Challenge => Copy all of the material exactly. Pictures are not to appear in the copy.
►
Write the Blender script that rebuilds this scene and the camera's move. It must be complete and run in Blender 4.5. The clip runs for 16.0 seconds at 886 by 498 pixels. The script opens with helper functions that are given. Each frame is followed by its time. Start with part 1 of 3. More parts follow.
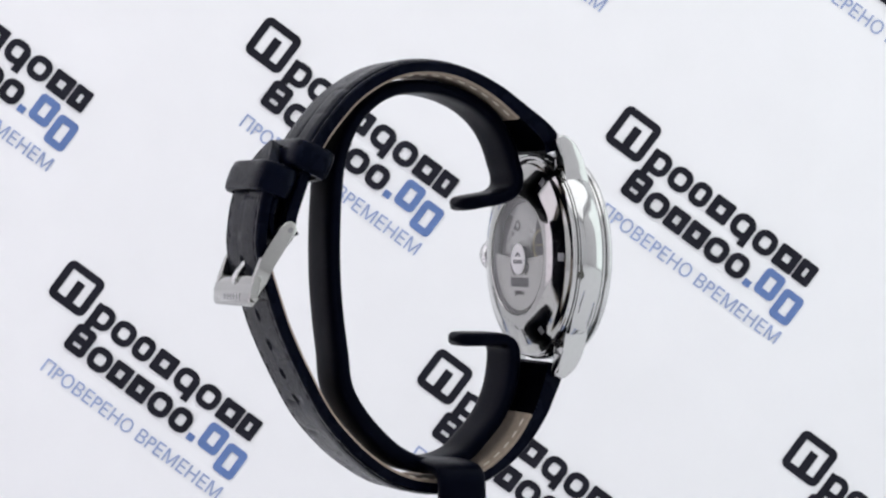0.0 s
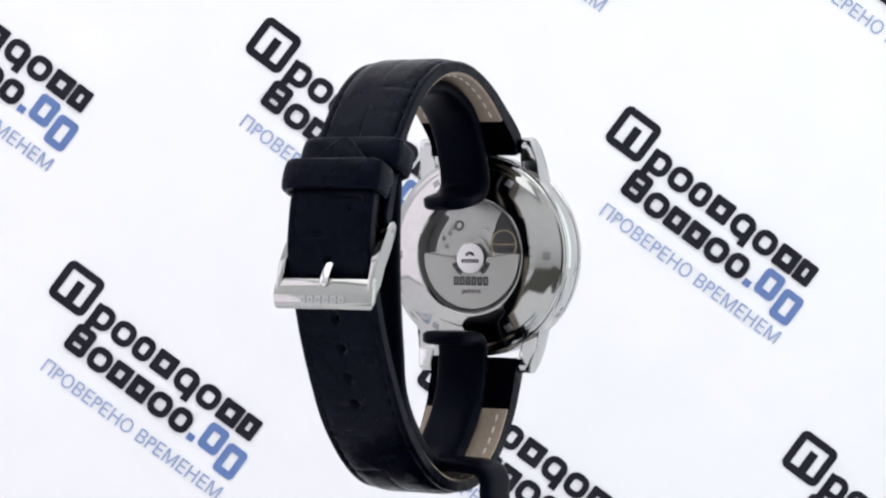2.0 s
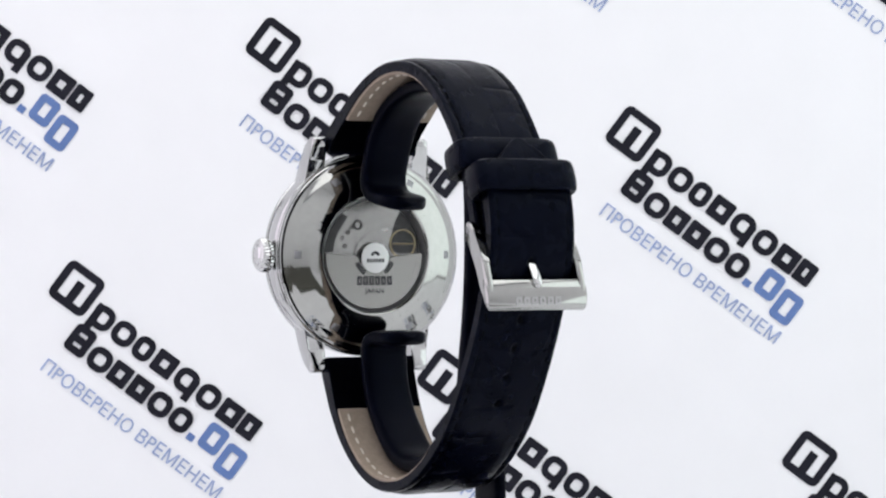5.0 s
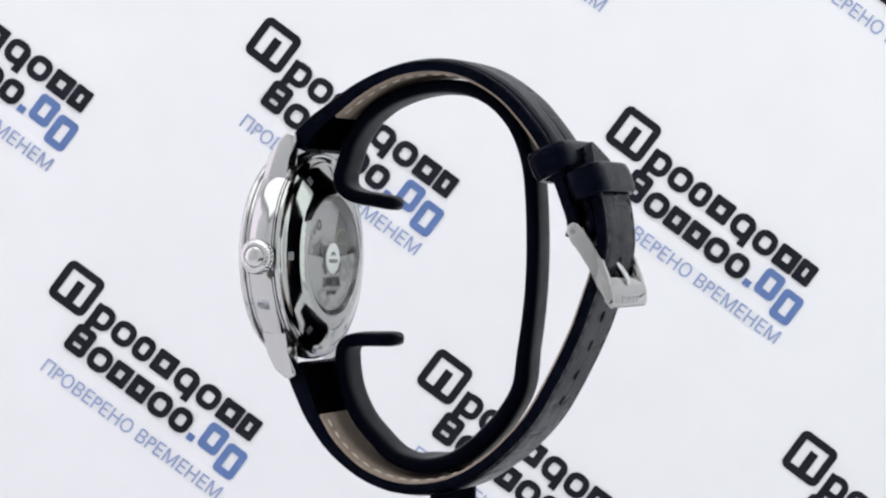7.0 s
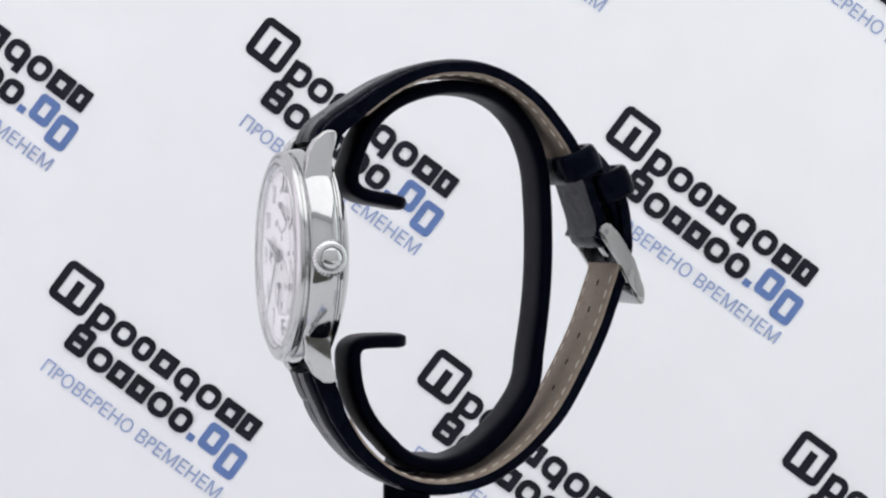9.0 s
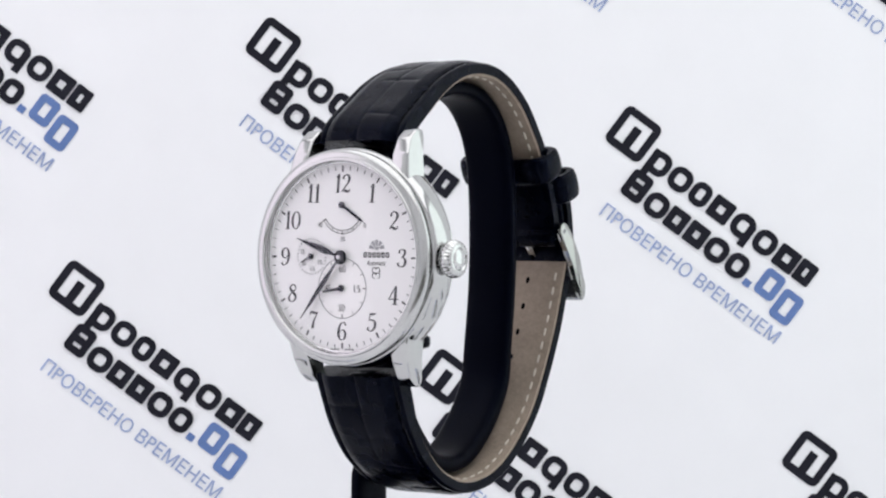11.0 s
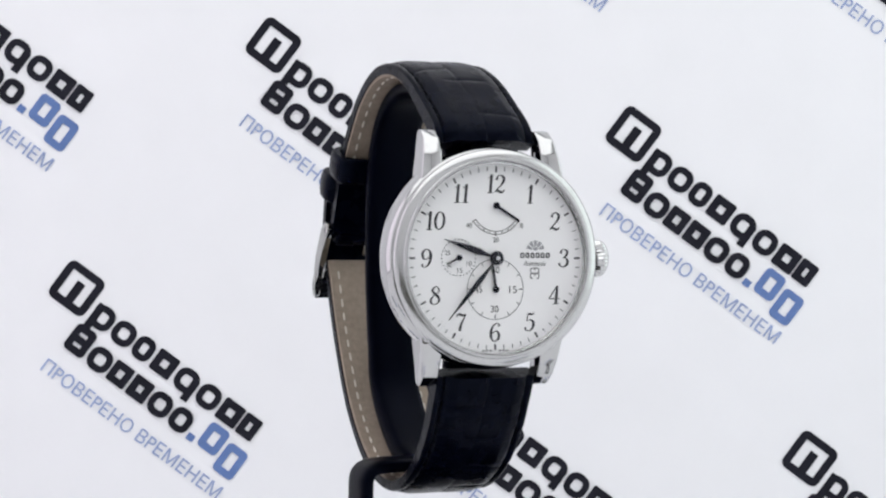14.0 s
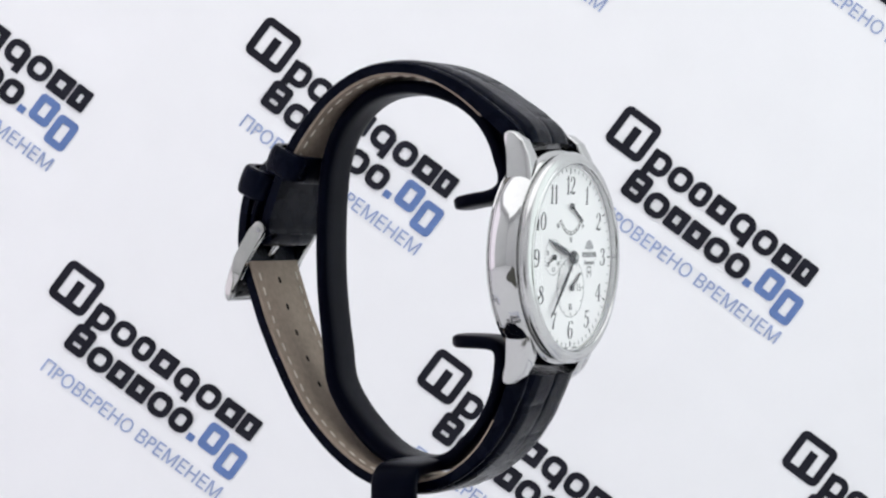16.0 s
◄
Solution to this task =>
Write the Blender script that rebuilds this scene and the camera's move. It must be complete and run in Blender 4.5. The clip runs for 16.0 seconds at 886 by 498 pixels. The script opens with helper functions that are given. Each frame is followed by its time. Start with part 1 of 3. More parts follow.
0.0 s
2.0 s
5.0 s
7.0 s
9.0 s
11.0 s
14.0 s
16.0 s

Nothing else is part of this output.